En s’engageant 48 heures après son élection dans le combat pour la laïcité, François Legault a envoyé un signal très fort à la majorité historique francophone qui l’a porté au pouvoir: désormais, les Québécois francophones pourront de nouveau dire «maîtres chez nous». Depuis près de quinze ans, ils étaient traités comme un groupe historique résiduel, presque folklorique, coupable de nombreuses phobies, et appelé à se dissoudre dans la figure sacrée de la diversité. Leur moindre velléité d’affirmation était xénophobisée. Ils peuvent de nouveau se poser à la manière de la culture de convergence autour de laquelle doit se rassembler la société québécoise. Il faut dire qu’au fil des ans, cette question en est venue à symboliser dans l’esprit public la question de l’intégration des nouveaux arrivants, pour leur rappeler ce principe essentiel: à Rome, on fait comme les Romains. Le multiculturalisme prescrit le contraire, en soutenant qu’à Rome, les Romains ne sont plus qu’une communauté parmi d’autres et qu’elle fait preuve de repli identitaire et de racisme quand elle n’accepte pas cette rétrogradation symbolique et politique. Entre le nationalisme québécois, qu’il soit «laïciste républicain» ou «conservateur» et «identitaire» (on aurait tort d’exagérer la différence entre ces deux sensibilités) et le multiculturalisme canadien, l’opposition est frontale.


Legault, on le sait, a créé une vraie surprise, et un bel enthousiasme avec cette annonce, au point où bien des souverainistes, occupés le 1er octobre au soir à pleurer l’effondrement du PQ, se disaient qu’à la fin de la semaine, ce nouveau gouvernement avait certaines vertus, et se tiendrait au moins droit pour l’identité québécoise, au point même de confronter la sacro-sainte charte des droits d’Ottawa en se montrant résolu à utiliser la clause nonobstant si nécessaire. Mais en mettant la barre haute, Legault n’a plus le droit de décevoir. C’est-à-dire qu’il n’a pas le droit de reculer, et cela, même s’il commence à venter. Legault le sait, ou doit le savoir, il aura contre lui le parti médiatique, et plus particulièrement, le diffuseur public qui ne fait même pas semblant d’être neutre en la matière. De la plus simple nouvelle à l’analyse la plus officielle, il faudra comprendre son message comme un vaste éditorial contre la Charte de la laïcité. Il la présentera comme un scandale moral, il utilisera la stratégie victimaire lacrymale en présentant ceux et celles qui refusent de faire quelque compromis que ce soit avec leur signe religieux comme de pauvres victimes. Et ainsi de suite. L’intelligentsia diversitaire s’en mêlera. Ce sera difficile mais on ne passe pas à l’histoire en se faisant flatter dans le sens du poil.

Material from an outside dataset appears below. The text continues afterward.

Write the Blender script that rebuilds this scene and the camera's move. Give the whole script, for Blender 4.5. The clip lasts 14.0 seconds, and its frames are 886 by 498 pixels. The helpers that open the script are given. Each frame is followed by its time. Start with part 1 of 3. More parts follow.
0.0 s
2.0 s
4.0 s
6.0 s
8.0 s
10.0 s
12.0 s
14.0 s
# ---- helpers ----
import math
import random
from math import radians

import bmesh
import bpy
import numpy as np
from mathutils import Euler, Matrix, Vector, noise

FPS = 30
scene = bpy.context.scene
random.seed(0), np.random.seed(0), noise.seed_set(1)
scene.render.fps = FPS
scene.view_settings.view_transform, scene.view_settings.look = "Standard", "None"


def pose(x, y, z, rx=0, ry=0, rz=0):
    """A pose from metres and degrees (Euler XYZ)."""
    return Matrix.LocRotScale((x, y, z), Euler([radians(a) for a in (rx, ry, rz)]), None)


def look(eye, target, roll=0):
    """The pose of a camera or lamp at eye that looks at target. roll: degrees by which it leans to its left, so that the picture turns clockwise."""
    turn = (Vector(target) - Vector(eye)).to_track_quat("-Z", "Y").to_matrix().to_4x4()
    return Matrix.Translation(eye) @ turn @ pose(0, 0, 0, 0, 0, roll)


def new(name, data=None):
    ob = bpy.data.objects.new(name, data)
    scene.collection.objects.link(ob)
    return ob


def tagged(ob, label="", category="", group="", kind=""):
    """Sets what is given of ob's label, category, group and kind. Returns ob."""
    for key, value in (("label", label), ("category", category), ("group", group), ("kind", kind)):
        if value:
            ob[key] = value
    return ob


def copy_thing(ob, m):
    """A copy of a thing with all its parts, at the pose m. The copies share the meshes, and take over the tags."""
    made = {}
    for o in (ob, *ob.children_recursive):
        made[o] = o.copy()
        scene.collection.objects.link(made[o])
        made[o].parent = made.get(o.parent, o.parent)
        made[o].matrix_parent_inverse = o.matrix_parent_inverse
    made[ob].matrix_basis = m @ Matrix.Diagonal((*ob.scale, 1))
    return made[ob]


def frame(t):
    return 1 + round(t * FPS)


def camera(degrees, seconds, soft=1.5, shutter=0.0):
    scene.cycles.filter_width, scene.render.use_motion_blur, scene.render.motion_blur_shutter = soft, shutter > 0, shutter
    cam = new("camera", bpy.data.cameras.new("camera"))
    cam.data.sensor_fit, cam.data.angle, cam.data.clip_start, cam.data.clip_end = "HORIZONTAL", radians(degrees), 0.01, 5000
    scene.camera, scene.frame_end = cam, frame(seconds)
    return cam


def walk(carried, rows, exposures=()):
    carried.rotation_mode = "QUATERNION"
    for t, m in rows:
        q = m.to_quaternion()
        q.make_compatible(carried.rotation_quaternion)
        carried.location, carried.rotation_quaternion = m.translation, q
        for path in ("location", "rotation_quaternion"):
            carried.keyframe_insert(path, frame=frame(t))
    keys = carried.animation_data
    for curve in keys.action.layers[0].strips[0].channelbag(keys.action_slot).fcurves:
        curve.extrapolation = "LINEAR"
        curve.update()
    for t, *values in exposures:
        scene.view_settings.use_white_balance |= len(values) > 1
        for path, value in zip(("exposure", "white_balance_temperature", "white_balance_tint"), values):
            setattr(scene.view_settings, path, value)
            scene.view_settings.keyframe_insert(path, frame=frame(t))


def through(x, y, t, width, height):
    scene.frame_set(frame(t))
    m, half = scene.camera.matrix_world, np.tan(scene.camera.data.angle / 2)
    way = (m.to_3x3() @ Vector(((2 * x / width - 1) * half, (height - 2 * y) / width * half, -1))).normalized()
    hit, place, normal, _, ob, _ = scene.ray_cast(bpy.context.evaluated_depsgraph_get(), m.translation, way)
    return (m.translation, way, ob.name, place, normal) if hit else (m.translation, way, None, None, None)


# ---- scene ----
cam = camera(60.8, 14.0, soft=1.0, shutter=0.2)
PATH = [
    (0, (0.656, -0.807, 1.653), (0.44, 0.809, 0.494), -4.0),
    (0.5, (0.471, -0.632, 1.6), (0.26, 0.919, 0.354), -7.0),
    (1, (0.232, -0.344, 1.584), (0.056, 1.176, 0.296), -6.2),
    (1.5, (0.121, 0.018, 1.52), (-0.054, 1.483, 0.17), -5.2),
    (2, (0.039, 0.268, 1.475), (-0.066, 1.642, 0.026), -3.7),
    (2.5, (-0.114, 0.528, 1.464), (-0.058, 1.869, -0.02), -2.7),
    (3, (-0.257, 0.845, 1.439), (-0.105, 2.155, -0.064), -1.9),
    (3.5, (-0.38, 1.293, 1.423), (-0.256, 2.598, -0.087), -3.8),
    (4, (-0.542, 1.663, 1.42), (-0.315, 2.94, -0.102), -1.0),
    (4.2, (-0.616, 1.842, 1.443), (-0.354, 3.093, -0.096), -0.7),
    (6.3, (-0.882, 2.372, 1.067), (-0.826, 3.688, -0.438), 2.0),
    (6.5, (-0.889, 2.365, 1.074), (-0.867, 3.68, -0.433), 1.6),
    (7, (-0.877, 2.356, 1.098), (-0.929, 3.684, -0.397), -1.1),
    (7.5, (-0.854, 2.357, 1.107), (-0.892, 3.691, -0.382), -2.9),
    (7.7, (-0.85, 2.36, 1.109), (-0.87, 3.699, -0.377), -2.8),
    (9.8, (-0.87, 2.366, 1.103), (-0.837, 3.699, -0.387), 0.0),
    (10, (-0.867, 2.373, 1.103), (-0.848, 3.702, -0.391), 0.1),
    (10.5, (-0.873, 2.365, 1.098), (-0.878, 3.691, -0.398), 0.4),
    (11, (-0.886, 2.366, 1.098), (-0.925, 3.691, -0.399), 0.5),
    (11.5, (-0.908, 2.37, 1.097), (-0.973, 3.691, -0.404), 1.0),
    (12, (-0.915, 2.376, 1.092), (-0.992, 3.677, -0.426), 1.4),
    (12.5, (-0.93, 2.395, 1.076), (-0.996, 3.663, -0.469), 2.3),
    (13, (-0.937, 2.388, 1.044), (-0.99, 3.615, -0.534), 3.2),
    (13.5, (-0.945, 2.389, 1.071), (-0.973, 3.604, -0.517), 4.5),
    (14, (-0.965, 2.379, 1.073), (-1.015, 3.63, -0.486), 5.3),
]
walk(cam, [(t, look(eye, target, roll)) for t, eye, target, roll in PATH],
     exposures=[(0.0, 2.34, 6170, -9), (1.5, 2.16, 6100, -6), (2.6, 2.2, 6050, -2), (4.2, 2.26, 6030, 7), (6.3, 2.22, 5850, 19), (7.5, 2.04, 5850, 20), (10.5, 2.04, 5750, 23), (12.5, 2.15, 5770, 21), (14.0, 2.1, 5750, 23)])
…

On dira aussi, et en fait, on le dit déjà, que la position gouvernementale ne repose sur aucun consensus. C’est vrai. La gauche radicale ne l’endosse pas, le libéralisme multiculturaliste non plus. Et les idéologues du montréalisme voudront encore en profiter pour soustraire la métropole à la souveraineté québécoise. Mais ce n’est pas très grave. Car en démocratie, le consensus est toujours illusoire. L’exigence du consensus est même paralysante. Le gouvernement peut toutefois avancer en ayant l’assurance d’avoir une très claire majorité avec lui, qui entend en finir à la fois avec le gouvernement des juges et avec le pouvoir exagéré de certains groupuscules idéologiques qui n’en finissent plus d’étouffer le débat public en multipliant les interdictions intellectuelles à coup d’insultes. Le parti multiculturaliste veut faire passer ceux qui le contredisent comme des ennemis de la démocratie et des droits de la personne, ce qui est aussi loufoque qu’injurieux. Il n’y a qu’une chose à faire: s’en ficher. En d’autres mots, François Legault a l’occasion de marquer l’histoire en donnant une traduction politique positive au désir de réaffirmation identitaire des Québécois francophones, qui en ont marre d’être traités comme des étrangers chez eux. Ce ne sera qu’un premier geste, qui en appellera d’autres, mais sachant ce qu’est devenu le débat autour de cette question, c’est un geste important, et même inaugural, qui permet de rompre avec l’impuissance. Il ne doit pas gaspiller cette occasion historique, et les nationalistes des autres formations politiques ne devraient pas s’interdire de le soutenir en se rappelant que la patrie est plus importante que les partis.